▶ [Exercise objective]: Return all lines in the material below that contain "with".

START

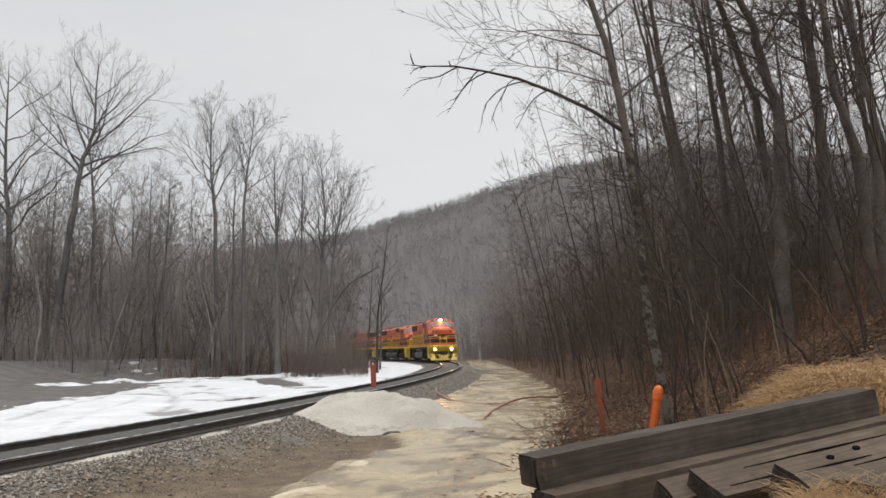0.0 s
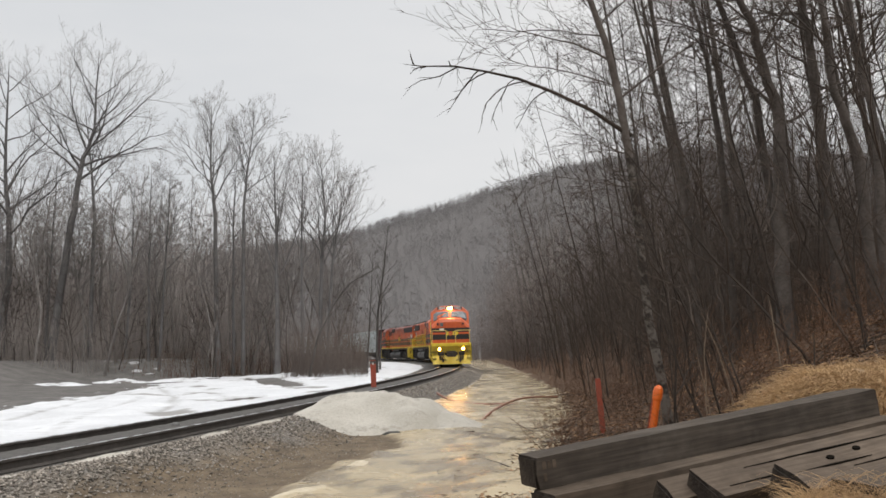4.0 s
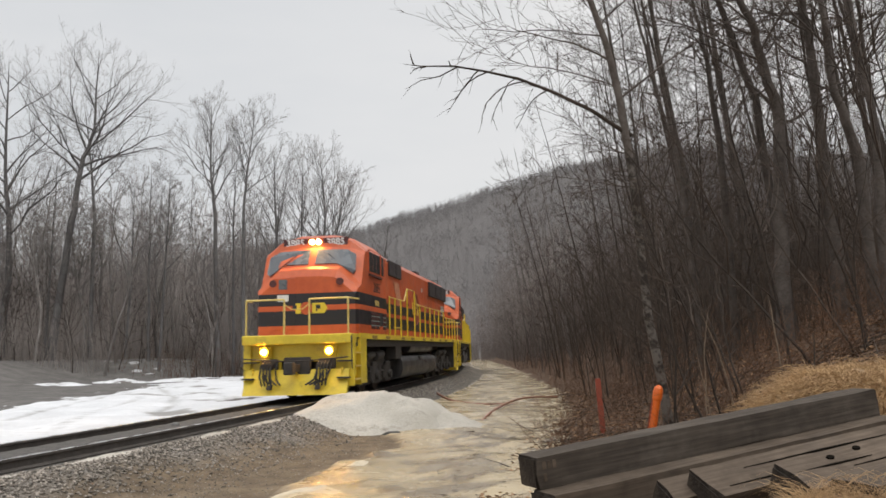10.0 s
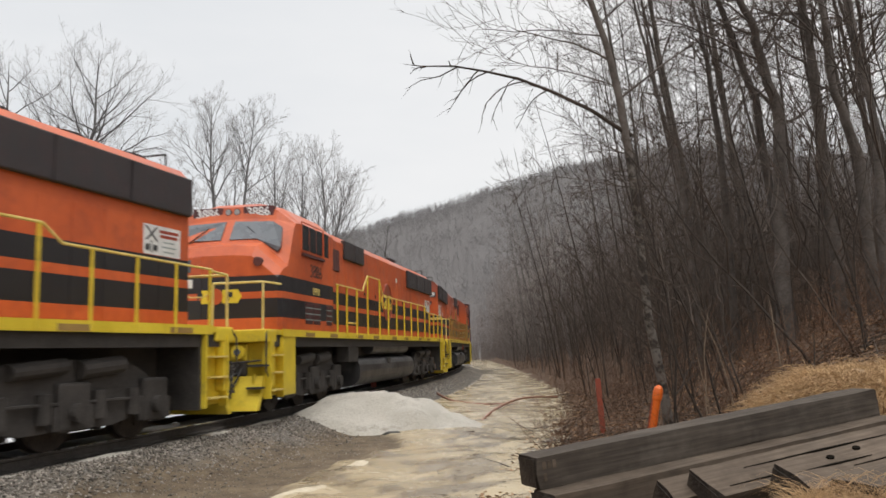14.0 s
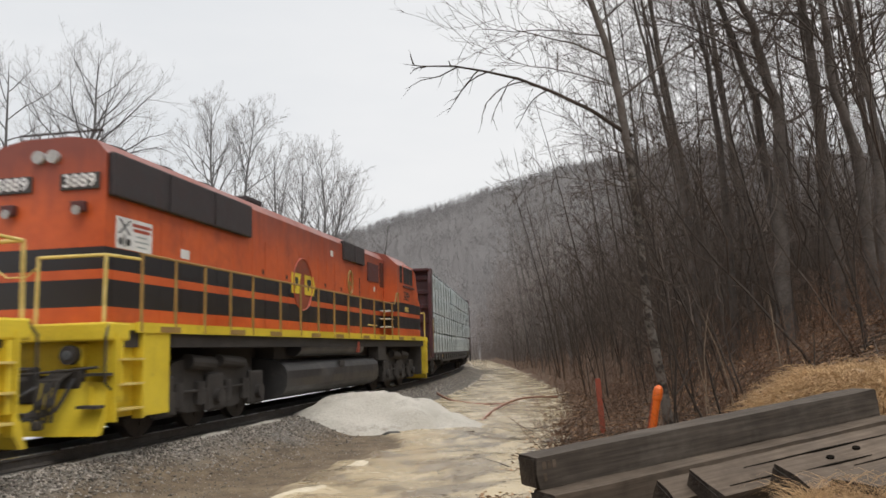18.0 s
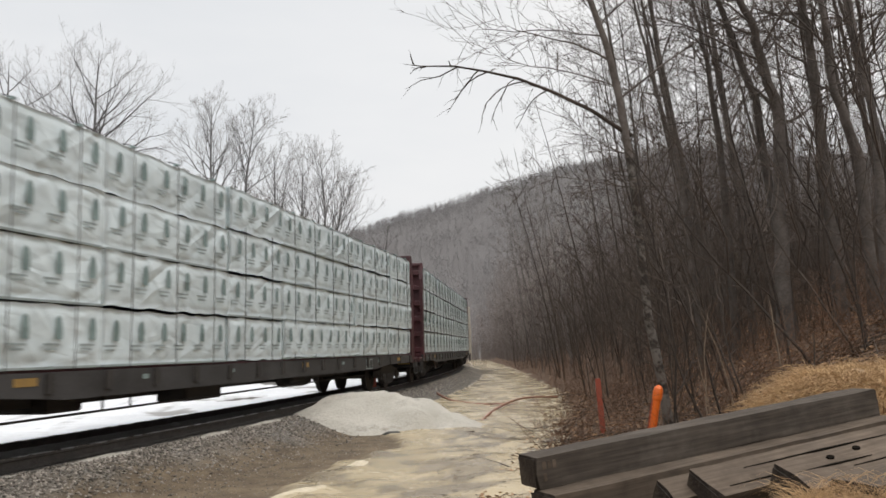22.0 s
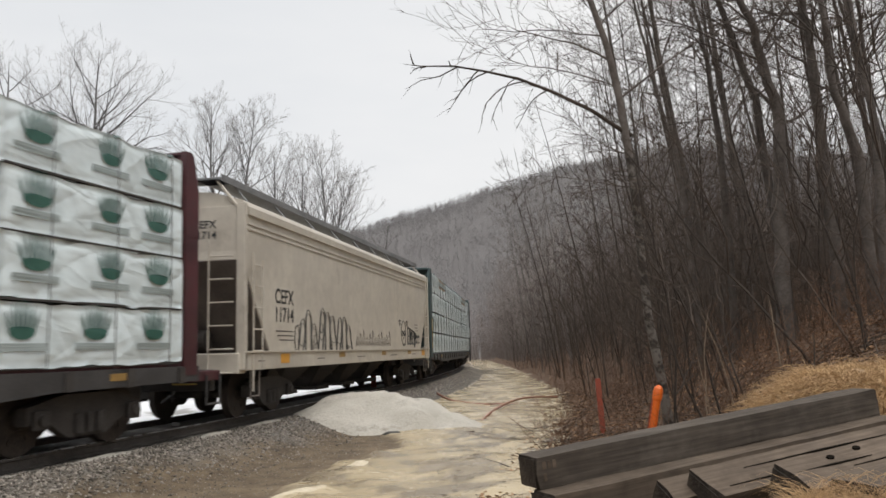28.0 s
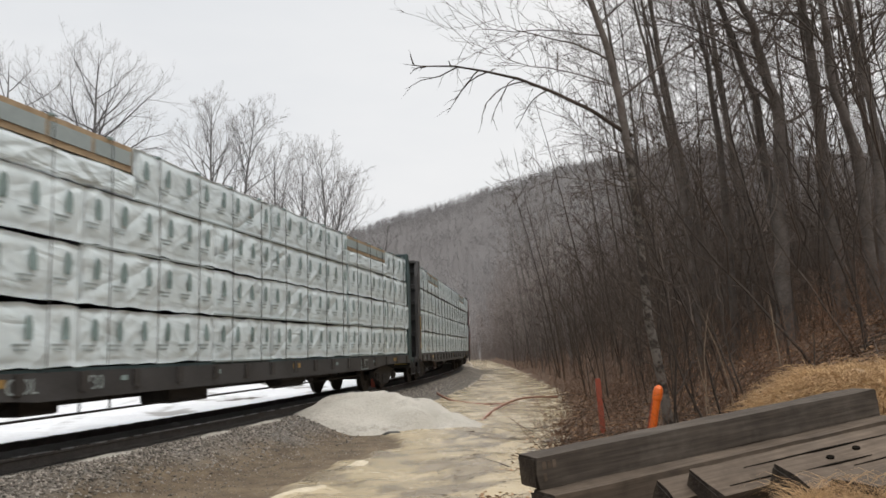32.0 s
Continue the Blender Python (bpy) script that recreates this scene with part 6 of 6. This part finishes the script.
heap("snow_heap", -1.42, 18.9, 2.15, 1.6, 1.0, 81, M_snow_dirty, "heap of old grainy grey-white snow beside the track", 0.0, 1.0)
heap("snow_heap_tail", -0.35, 18.5, 1.5, 1.1, 0.42, 82, M_snow_dirty, "low end of the old snow heap", 0.0, 1.2)
heap("snow_patch", -2.75, 19.2, 1.2, 0.45, 0.22, 83, M_snow_dirty, "thin old snow along the ballast", 1.1)
for i, (along_at, long, off) in enumerate(((-8.6, 0.9, 1.08), (-6.3, 1.1, 1.12), (-3.4, 0.8, 1.18), (-1.2, 1.3, 1.14), (2.4, 1.7, 1.22), (6.6, 1.6, 1.5))):
    at, heading = on_track(along_at, off)
    heap("snow_streak", at.x, at.y, long, 0.11, 0.06, 85 + i, M_snow_dirty, "thin streak of old snow lying along the rail", math.pi / 2 - heading)
# ploughed ridges of snow at the back of the field
for i, (hx, hy, long, deep, high) in enumerate(((-22.6, 47.6, 2.0, 0.9, 0.20), (-19.9, 50.0, 2.2, 0.9, 0.24), (-16.6, 51.0, 2.2, 1.0, 0.24), (-13.4, 51.6, 1.6, 0.8, 0.18), (-26.0, 45.0, 0.7, 0.5, 0.16))):
    heap("snow_ridge", hx, hy, long, deep, high, 120 + i, M_snow_ridge, "ploughed ridge of melting snow before the wood", 0.12 * i - 0.2)
# lips of dirty ice where the frozen run-off ends on the mud
for i, (hx, hy, long, deep, high, turn) in enumerate(((-1.85, 10.2, 0.6, 0.25, 0.12, 0.9), (-1.42, 12.7, 0.9, 0.20, 0.08, 1.25))):
    heap("ice_lip", hx, hy, long, deep, high, 130 + i, M_ice_dirty, "raised lip of dirty ice over the mud", turn)


def lump(x, y, w, d, h, seed, label, mat=None, name="rock", category="rock"):
    bm = bmesh.new()
    bmesh.ops.create_icosphere(bm, subdivisions=2, radius=1)
    for v in bm.verts:
        v.co = Vector((v.co.x * w, v.co.y * d, v.co.z * h)) * (1 + 0.28 * noise.noise(v.co * 1.3 + Vector((seed, 0, 0))))
    ob = tagged(part(name, bm, mat or M_rock), label, category)
    ob.location = (x, y, ground_z(x, y) + h * 0.35)
    return ob


lump(-2.02, 18.0, 0.2, 0.16, 0.11, 3, "dark rounded rock at the foot of the snow heap")
lump(-1.17, 17.3, 0.2, 0.1, 0.06, 5, "dark flat rock at the foot of the snow heap")
lump(0.66, 11.0, 0.09, 0.07, 0.05, 7, "pale chunk of ice on the icy sand", M_snow, "ice_chunk", "ice")
lump(3.78, 7.5, 0.11, 0.08, 0.06, 11, "pale tan stone on top of the straw mound", M_stone_tan)
lump(-5.2, 15.6, 0.09, 0.07, 0.05, 9, "small grey stone on the ballast edge", M_ballast)


def pipe(points, r, mat, label, name="pipe"):
    cu = bpy.data.curves.new(name, "CURVE")
    cu.dimensions, cu.bevel_depth, cu.bevel_resolution, cu.resolution_u = "3D", r, 3, 8
    sp = cu.splines.new("NURBS")
    sp.points.add(len(points) - 1)
    for q, p in zip(sp.points, points):
        q.co = (*p, 1)
    sp.use_endpoint_u, sp.order_u = True, 3
    tmp = bpy.data.objects.new(name, cu)
    me = bpy.data.meshes.new_from_object(tmp)
    bpy.data.objects.remove(tmp)
    me.materials.clear()
    me.materials.append(mat)
    me.polygons.foreach_set("use_smooth", [True] * len(me.polygons))
    return tagged(new(name, me), label, "pipe")


def grounded(pts, up):
    return [(x, y, ground_z(x, y) + up + h) for x, y, h in pts]


pipe(grounded(((-0.35, 30.0, 0.0), (0.0, 28.0, 0.0), (0.6, 26.4, 0.0), (1.2, 25.6, 0.0), (1.75, 25.2, 0.02), (2.2, 25.3, 0.0)), 0.04), 0.038, M_hose, "rusty red hose lying curved on the icy sand")
pipe(grounded(((0.82, 19.7, 0.0), (1.0, 20.8, 0.03), (1.5, 23.2, 0.08), (2.1, 25.2, 0.14), (2.8, 26.4, 0.10), (3.7, 27.3, 0.04)), 0.04), 0.034, M_hose, "rusty red hose running up to the bank")
# bits of bark and stick frozen into the ice
rs = np.random.RandomState(78)
y = 8.5 + 14 * rs.random_sample(700) ** 1.2
x = np.interp(rs.random_sample(700) ** 0.7, (0, 1), (-1.0, 1.0)) + toe(y) - 0.4
a, ln = rs.normal(0.1, 0.7, 700), rs.uniform(0.03, 0.16, 700)
root = np.stack([x, y, ground_height(x, y) + 0.045], 1)
tip = root + np.stack([np.cos(a) * ln, np.sin(a) * ln, np.zeros(700)], 1)
tip[:, 2] = ground_height(tip[:, 0], tip[:, 1]) + 0.05
tagged(new("bark_litter", tri_mesh("bark_litter", [spikes(root, tip, rs.uniform(0.003, 0.009, 700), np.zeros((700, 3)), 2)], M_brush_grey)), "scraps of bark and twigs frozen into the ice", "sticks", kind="stuff")
# short dead stems beside the straw, and pale ones behind it
for i, (hx, hy, high, lean_x, r, mat) in enumerate(((3.02, 8.2, 0.30, 8, 0.009, M_bark_brown), (3.10, 8.3, 0.42, -10, 0.010, M_bark_brown), (3.2, 8.25, 0.36, -14, 0.009, M_bark_brown), (3.3, 8.4, 0.45, -12, 0.010, M_bark_brown), (3.36, 8.3, 0.38, -18, 0.009, M_bark_brown),
                                                  (3.62, 8.0, 0.62, 0, 0.011, M_bark_brown), (2.78, 8.2, 0.34, 20, 0.010, M_bark_brown), (3.95, 9.4, 1.2, -3, 0.012, M_stem_pale), (3.5, 9.7, 1.6, -5, 0.010, M_stem_pale), (3.05, 9.3, 1.3, -4, 0.010, M_stem_pale), (3.25, 10.2, 1.9, 3, 0.011, M_stem_pale))):
    rng, sv, sf = random.Random(500 + i), [], []
    stem = limb_line(rng, Vector((0, 0, -0.1)), Vector((math.sin(radians(lean_x)), 0.1, 1)), high + 0.1, 6, 0.06, 0.0)
    tube(sv, sf, stem, [r * (1 - 0.1 * k) for k in range(7)], 6)
    ob = tagged(part("dead_stem", mesh_of("dead_stem", sv, sf, mat), None), "thin broken dead stem standing by the straw", "stem", "dead stems by the straw")
    ob.location = (hx, hy, ground_z(hx, hy))
pipe(grounded(((0.05, 16.9, 0.0), (0.3, 17.0, 0.0), (0.55, 17.15, 0.02)), 0.02), 0.018, M_bark_brown, "dark broken stick on the icy sand", "stick")


# ---- markers ----
def marker_post():
    e = tagged(new("marker_post"), "bright orange rounded plastic marker post leaning by the bank", "marker post")
    bm = bmesh.new()
    prof = ((0.0, 0.066), (0.05, 0.074), (0.12, 0.068), (0.60, 0.062), (0.72, 0.062), (0.76, 0.078), (0.86, 0.082), (0.93, 0.07), (0.97, 0.04), (0.985, 0.0))
    prof = [(z, r) for z, r in prof]
    rings = [[bm.verts.new((r * math.cos(2 * math.pi * k / 20), r * math.sin(2 * math.pi * k / 20), z)) for k in range(20)] for z, r in prof[:-1]]
    tip = bm.verts.new((0, 0, prof[-1][0]))
    for a, b in zip(rings, rings[1:]):
        for k in range(20):
            bm.faces.new((a[k], a[(k + 1) % 20], b[(k + 1) % 20], b[k]))
    for k in range(20):
        bm.faces.new((rings[-1][k], rings[-1][(k + 1) % 20], tip))
    bm.faces.new(rings[0])
    tube_ob = part("post", bm, M_marker, e)
    for k in range(9):
        part("slot", boxed(-0.078, -0.058, -0.012, 0.012, 0.08 + k * 0.07, 0.11 + k * 0.07), M_stake, e)
    part("strap", rods([(-0.078, -0.02, 0.05), (-0.084, -0.02, 0.4), (-0.08, -0.02, 0.74)], 0.008, 5), M_stake, e)
    e.matrix_world = Matrix.Translation((3.30, 13.4, ground_z(3.3, 13.4) - 0.10)) @ Euler((radians(3), radians(11), 0)).to_matrix().to_4x4()
    return e


marker_post()


def stake(x, y, high, wide, mat, label, tilt, notch=False):
    e = tagged(new("marker_stake"), label, "stake", "marker stakes")
    bm = boxed(-wide / 2, wide / 2, -0.02, 0.02, -0.3, high, 0.006)
    part("slat", bm, mat, e)
    if notch:
        part("cap", boxed(-wide / 2 - 0.003, wide / 2 + 0.003, -0.024, 0.024, high - 0.13, high - 0.02), M_rock, e, "dark weathered top")
        part("nail_hole", boxed(-0.02, 0.02, -0.028, -0.024, high - 0.16, high - 0.08), M_white, e)
    e.matrix_world = Matrix.Translation((x, y, ground_z(x, y))) @ Euler((0, radians(tilt), 0)).to_matrix().to_4x4()
    return e


stake(-2.69, 30.0, 0.98, 0.20, M_stake, "faded red wooden stake with a dark top beside the track", -1, True)
stake(2.92, 15.4, 1.02, 0.10, M_stake, "faded red survey stake among the brush", -3)


# ---- ballast stones on the shoulders, and gravel scattered over the mud ----
def stones(name, s, d, size, seed, label):
    r = np.random.RandomState(seed)
    n = len(s)
    h = np.interp(s, T_S, T_H)
    x, y = np.interp(s, T_S, T_X) + d * np.cos(h), np.interp(s, T_S, T_Y) - d * np.sin(h)
    base = np.array([(1, 0, 0), (0, 1, 0), (-1, 0, 0), (0, -1, 0), (0, 0, 1), (0, 0, -1)], float)
    tri = np.array([(0, 1, 4), (1, 2, 4), (2, 3, 4), (3, 0, 4), (1, 0, 5), (2, 1, 5), (3, 2, 5), (0, 3, 5)])
    a = r.uniform(0, 2 * math.pi, n)
    sz = size * r.uniform(0.5, 1.3, (n, 1, 1)) * r.uniform(0.7, 1.2, (n, 1, 3))
    v = (base[None] + r.normal(0, 0.22, (n, 6, 3))) * sz
    vx = v[..., 0] * np.cos(a)[:, None] - v[..., 1] * np.sin(a)[:, None]
    vy = v[..., 0] * np.sin(a)[:, None] + v[..., 1] * np.cos(a)[:, None]
    v = np.stack([vx + x[:, None], vy + y[:, None], v[..., 2] * 0.75 + (ground_height(x, y) + size * 0.25)[:, None]], -1)
    f = (tri[None] + (np.arange(n) * 6)[:, None, None]).reshape(-1, 3)
    return tagged(new(name, tri_mesh(name, [(v.reshape(-1, 3), f)], M_stone)), label, "gravel", kind="stuff")


def island_material():
    """Broken stone whose tone changes from piece to piece."""
    m = material("broken_stone", (0.27, 0.238, 0.203), 0.9, spec=0.2, dark=(0.16, 0.138, 0.114), scale=9, grain=60, bump=0.2)
    n, l = m.node_tree.nodes, m.node_tree.links
    bsdf = n["Principled BSDF"]
    old = bsdf.inputs["Base Color"].links[0].from_socket
    g, mr, mx = n.new("ShaderNodeNewGeometry"), n.new("ShaderNodeMapRange"), n.new("ShaderNodeMix")
    mr.inputs["To Min"].default_value, mr.inputs["To Max"].default_value = 0.38, 1.75
    l.new(g.outputs["Random Per Island"], mr.inputs["Value"])
    mx.data_type, mx.blend_type = "RGBA", "MULTIPLY"
    mx.inputs["Factor"].default_value = 1.0
    l.new(old, mx.inputs[6])
    l.new(mr.outputs["Result"], mx.inputs[7])
    l.new(mx.outputs[2], bsdf.inputs["Base Color"])
    return m


M_stone = island_material()
rs = np.random.RandomState(91)
ss = -11 + 62 * rs.random_sample(26000) ** 1.35
stones("ballast_shoulder", ss, 1.0 + np.abs(rs.normal(0, 1, 26000)) * np.interp(ss, (-11, -2, 8, 30), (0.5, 0.68, 1.05, 1.4)), 0.026, 92, "grey crushed-stone ballast along the track")
stones("scattered_gravel", -10 + 22 * rs.random_sample(8000), 1.6 + np.abs(rs.normal(0, 1.5, 8000)), 0.012, 93, "small stones scattered over the brown mud")


# ---- what moves: the train along the track ----
TRAIN_FRONT = ((0, 65.2), (3, 47.0), (6, 29.75), (7.5, 19.6), (9, 9.2), (11, -4.5), (12, -11.06), (14, -24.6), (17, -44.5), (20, -64.4), (22, -78.0), (25.5, -101.4), (28.5, -121.0), (32, -144.85))


def train_front(t):
    """Place of the leading coupler along the track at t seconds, eased through the knots."""
    k = TRAIN_FRONT
    i = max(j for j in range(len(k) - 1) if k[j][0] <= t or j == 0)
    (ta, a), (tb, b) = k[i], k[i + 1]
    va = (b - k[i - 1][1]) / (tb - k[i - 1][0]) if i else (b - a) / (tb - ta)
    vb = (k[i + 2][1] - a) / (k[i + 2][0] - ta) if i + 2 < len(k) else (b - a) / (tb - ta)
    h, u = tb - ta, (t - ta) / (tb - ta)
    return ((2 * u**3 - 3 * u**2 + 1) * a + (u**3 - 2 * u**2 + u) * h * va + (3 * u**2 - 2 * u**3) * b + (u**3 - u**2) * h * vb)


def car_pose(s, length, inset, turn):
    a, _ = on_track(s + inset)
    b, _ = on_track(s + length - inset)
    d = a - b
    return pose((a.x + b.x) / 2, (a.y + b.y) / 2, 0, 0, 0, math.degrees(math.atan2(d.y, d.x)) + turn)


def motions():
    times = [i * 0.25 for i in range(int(DURATION * 4) + 1)]
    behind, turned = 0.0, {}
    for thing, length, inset, turn in TRAIN:
        walk(thing, [(t, car_pose(train_front(t) + behind, length, inset, turn)) for t in times])
        turned[thing] = -1 if turn else 1
        behind += length
    # wheels roll with the distance run
    ticks = [i * 2 / FPS for i in range(int(DURATION * FPS / 2) + 1)]
    run = [train_front(0) - train_front(t) for t in ticks]
    for wheel, x, r in WHEELS:
        way = turned[wheel.parent.parent]
        walk(wheel, [(t, pose(x, 0, r, 0, math.degrees(way * d / r) % 360, 0)) for t, d in zip(ticks, run)])


motions()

END

▶ [Response to the exercise]:
Continue the Blender Python (bpy) script that recreates this scene with part 6 of 6. This part finishes the script.
stake(-2.69, 30.0, 0.98, 0.20, M_stake, "faded red wooden stake with a dark top beside the track", -1, True)
    # wheels roll with the distance run